## Description of the task
List each line of the data in which the string "that" appears.

[Start of Exercise material]

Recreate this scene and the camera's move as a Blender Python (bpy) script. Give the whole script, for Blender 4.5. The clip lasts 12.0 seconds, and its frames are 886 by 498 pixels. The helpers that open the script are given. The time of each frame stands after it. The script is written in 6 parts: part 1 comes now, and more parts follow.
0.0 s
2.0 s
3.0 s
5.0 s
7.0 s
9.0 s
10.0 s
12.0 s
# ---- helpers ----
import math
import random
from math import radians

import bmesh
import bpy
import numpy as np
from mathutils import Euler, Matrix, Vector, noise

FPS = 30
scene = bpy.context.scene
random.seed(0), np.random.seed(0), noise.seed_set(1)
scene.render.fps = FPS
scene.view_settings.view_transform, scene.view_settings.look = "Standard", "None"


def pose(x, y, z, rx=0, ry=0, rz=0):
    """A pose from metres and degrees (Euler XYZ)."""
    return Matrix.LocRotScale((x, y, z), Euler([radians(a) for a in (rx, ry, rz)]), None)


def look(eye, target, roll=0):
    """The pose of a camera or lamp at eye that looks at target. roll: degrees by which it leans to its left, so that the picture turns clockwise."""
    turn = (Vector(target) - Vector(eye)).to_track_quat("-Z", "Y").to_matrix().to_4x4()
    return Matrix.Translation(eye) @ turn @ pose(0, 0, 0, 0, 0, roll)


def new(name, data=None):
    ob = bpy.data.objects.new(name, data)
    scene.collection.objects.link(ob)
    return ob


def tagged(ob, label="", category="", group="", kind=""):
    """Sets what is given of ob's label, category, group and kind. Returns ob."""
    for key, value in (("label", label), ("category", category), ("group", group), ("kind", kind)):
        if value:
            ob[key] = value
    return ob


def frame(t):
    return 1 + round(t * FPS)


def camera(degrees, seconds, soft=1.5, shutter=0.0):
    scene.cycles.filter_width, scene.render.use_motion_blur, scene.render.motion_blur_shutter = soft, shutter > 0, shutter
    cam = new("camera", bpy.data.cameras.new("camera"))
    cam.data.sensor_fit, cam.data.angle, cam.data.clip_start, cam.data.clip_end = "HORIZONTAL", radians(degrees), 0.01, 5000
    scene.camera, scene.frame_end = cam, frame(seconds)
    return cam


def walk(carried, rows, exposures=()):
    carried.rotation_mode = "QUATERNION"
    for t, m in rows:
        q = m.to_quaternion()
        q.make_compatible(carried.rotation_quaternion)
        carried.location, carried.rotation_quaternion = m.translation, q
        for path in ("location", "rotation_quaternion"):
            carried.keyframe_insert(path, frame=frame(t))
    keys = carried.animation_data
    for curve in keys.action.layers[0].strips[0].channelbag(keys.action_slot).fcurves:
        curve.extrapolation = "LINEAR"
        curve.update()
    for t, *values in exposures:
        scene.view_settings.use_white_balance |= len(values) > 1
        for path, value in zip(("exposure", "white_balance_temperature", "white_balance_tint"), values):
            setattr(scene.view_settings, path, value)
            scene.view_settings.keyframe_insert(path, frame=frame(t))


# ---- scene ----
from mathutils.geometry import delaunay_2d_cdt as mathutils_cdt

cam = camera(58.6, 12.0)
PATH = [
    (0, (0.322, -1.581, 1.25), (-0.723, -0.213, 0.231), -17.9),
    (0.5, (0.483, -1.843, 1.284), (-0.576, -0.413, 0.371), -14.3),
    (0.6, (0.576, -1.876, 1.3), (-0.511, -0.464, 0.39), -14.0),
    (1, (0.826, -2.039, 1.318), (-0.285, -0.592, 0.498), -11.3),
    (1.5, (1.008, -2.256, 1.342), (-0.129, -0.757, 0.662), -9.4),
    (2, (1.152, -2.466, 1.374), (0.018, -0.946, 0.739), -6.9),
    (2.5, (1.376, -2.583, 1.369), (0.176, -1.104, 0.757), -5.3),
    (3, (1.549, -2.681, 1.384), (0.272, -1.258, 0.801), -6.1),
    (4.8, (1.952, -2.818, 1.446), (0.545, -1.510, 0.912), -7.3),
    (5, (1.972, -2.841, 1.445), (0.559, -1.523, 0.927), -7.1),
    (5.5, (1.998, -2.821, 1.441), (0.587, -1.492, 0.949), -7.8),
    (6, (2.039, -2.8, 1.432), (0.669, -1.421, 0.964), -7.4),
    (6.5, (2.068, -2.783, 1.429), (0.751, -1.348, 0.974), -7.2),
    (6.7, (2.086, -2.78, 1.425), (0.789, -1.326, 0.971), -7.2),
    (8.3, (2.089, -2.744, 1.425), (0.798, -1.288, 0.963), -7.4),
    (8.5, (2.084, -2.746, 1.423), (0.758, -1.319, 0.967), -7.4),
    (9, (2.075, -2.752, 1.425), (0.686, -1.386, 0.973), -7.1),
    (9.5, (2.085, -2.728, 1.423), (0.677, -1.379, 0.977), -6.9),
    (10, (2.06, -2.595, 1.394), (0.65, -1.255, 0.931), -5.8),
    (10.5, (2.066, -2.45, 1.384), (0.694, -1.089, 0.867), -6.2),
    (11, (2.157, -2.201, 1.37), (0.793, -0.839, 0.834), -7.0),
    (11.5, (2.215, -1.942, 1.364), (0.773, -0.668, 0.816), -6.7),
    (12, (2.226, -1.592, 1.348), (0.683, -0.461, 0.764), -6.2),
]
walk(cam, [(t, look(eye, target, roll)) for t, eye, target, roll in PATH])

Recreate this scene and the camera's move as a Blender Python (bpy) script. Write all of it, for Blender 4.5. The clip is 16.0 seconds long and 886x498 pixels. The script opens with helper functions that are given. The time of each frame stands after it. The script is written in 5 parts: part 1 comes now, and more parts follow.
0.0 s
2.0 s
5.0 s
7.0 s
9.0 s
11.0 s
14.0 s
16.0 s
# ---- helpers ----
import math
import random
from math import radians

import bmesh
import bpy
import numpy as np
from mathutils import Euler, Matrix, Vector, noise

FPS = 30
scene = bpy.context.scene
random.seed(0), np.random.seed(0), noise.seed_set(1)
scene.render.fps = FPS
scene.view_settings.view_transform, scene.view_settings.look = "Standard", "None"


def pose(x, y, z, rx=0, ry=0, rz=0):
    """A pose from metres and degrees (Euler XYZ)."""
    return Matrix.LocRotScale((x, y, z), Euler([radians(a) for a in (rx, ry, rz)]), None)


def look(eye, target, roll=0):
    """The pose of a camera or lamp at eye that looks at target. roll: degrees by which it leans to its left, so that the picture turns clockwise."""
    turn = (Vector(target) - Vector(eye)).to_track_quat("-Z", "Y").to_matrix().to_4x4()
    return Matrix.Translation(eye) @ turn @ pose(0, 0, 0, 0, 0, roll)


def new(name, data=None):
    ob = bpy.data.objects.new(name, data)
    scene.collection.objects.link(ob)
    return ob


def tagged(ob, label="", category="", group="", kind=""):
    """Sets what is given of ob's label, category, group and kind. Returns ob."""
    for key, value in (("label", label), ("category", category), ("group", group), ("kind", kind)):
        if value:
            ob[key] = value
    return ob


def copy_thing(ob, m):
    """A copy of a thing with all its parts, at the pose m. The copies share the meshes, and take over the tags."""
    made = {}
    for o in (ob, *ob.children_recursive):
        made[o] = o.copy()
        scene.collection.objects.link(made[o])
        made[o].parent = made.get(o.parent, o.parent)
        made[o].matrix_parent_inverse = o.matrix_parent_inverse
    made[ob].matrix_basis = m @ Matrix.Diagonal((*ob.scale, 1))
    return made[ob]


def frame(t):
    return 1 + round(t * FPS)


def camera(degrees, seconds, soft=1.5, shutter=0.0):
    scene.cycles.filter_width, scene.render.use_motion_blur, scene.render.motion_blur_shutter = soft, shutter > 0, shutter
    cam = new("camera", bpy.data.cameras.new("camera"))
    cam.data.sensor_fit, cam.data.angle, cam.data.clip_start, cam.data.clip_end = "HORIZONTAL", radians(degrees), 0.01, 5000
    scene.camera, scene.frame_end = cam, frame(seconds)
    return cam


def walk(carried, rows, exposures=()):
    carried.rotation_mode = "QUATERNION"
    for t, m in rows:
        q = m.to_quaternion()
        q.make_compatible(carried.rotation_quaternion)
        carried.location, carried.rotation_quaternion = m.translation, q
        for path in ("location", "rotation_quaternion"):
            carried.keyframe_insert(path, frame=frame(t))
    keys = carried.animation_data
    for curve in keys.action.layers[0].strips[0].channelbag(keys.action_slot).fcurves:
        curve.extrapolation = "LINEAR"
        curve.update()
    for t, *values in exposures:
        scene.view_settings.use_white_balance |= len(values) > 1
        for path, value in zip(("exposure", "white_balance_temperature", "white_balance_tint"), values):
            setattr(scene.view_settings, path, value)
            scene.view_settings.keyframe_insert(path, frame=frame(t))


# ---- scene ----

[End of Exercise material]

## Answer for this exercise
Recreate this scene and the camera's move as a Blender Python (bpy) script. Give the whole script, for Blender 4.5. The clip lasts 12.0 seconds, and its frames are 886 by 498 pixels. The helpers that open the script are given. The time of each frame stands after it. The script is written in 6 parts: part 1 comes now, and more parts follow.
    """The pose of a camera or lamp at eye that looks at target. roll: degrees by which it leans to its left, so that the picture turns clockwise."""
Recreate this scene and the camera's move as a Blender Python (bpy) script. Write all of it, for Blender 4.5. The clip is 16.0 seconds long and 886x498 pixels. The script opens with helper functions that are given. The time of each frame stands after it. The script is written in 5 parts: part 1 comes now, and more parts follow.
    """The pose of a camera or lamp at eye that looks at target. roll: degrees by which it leans to its left, so that the picture turns clockwise."""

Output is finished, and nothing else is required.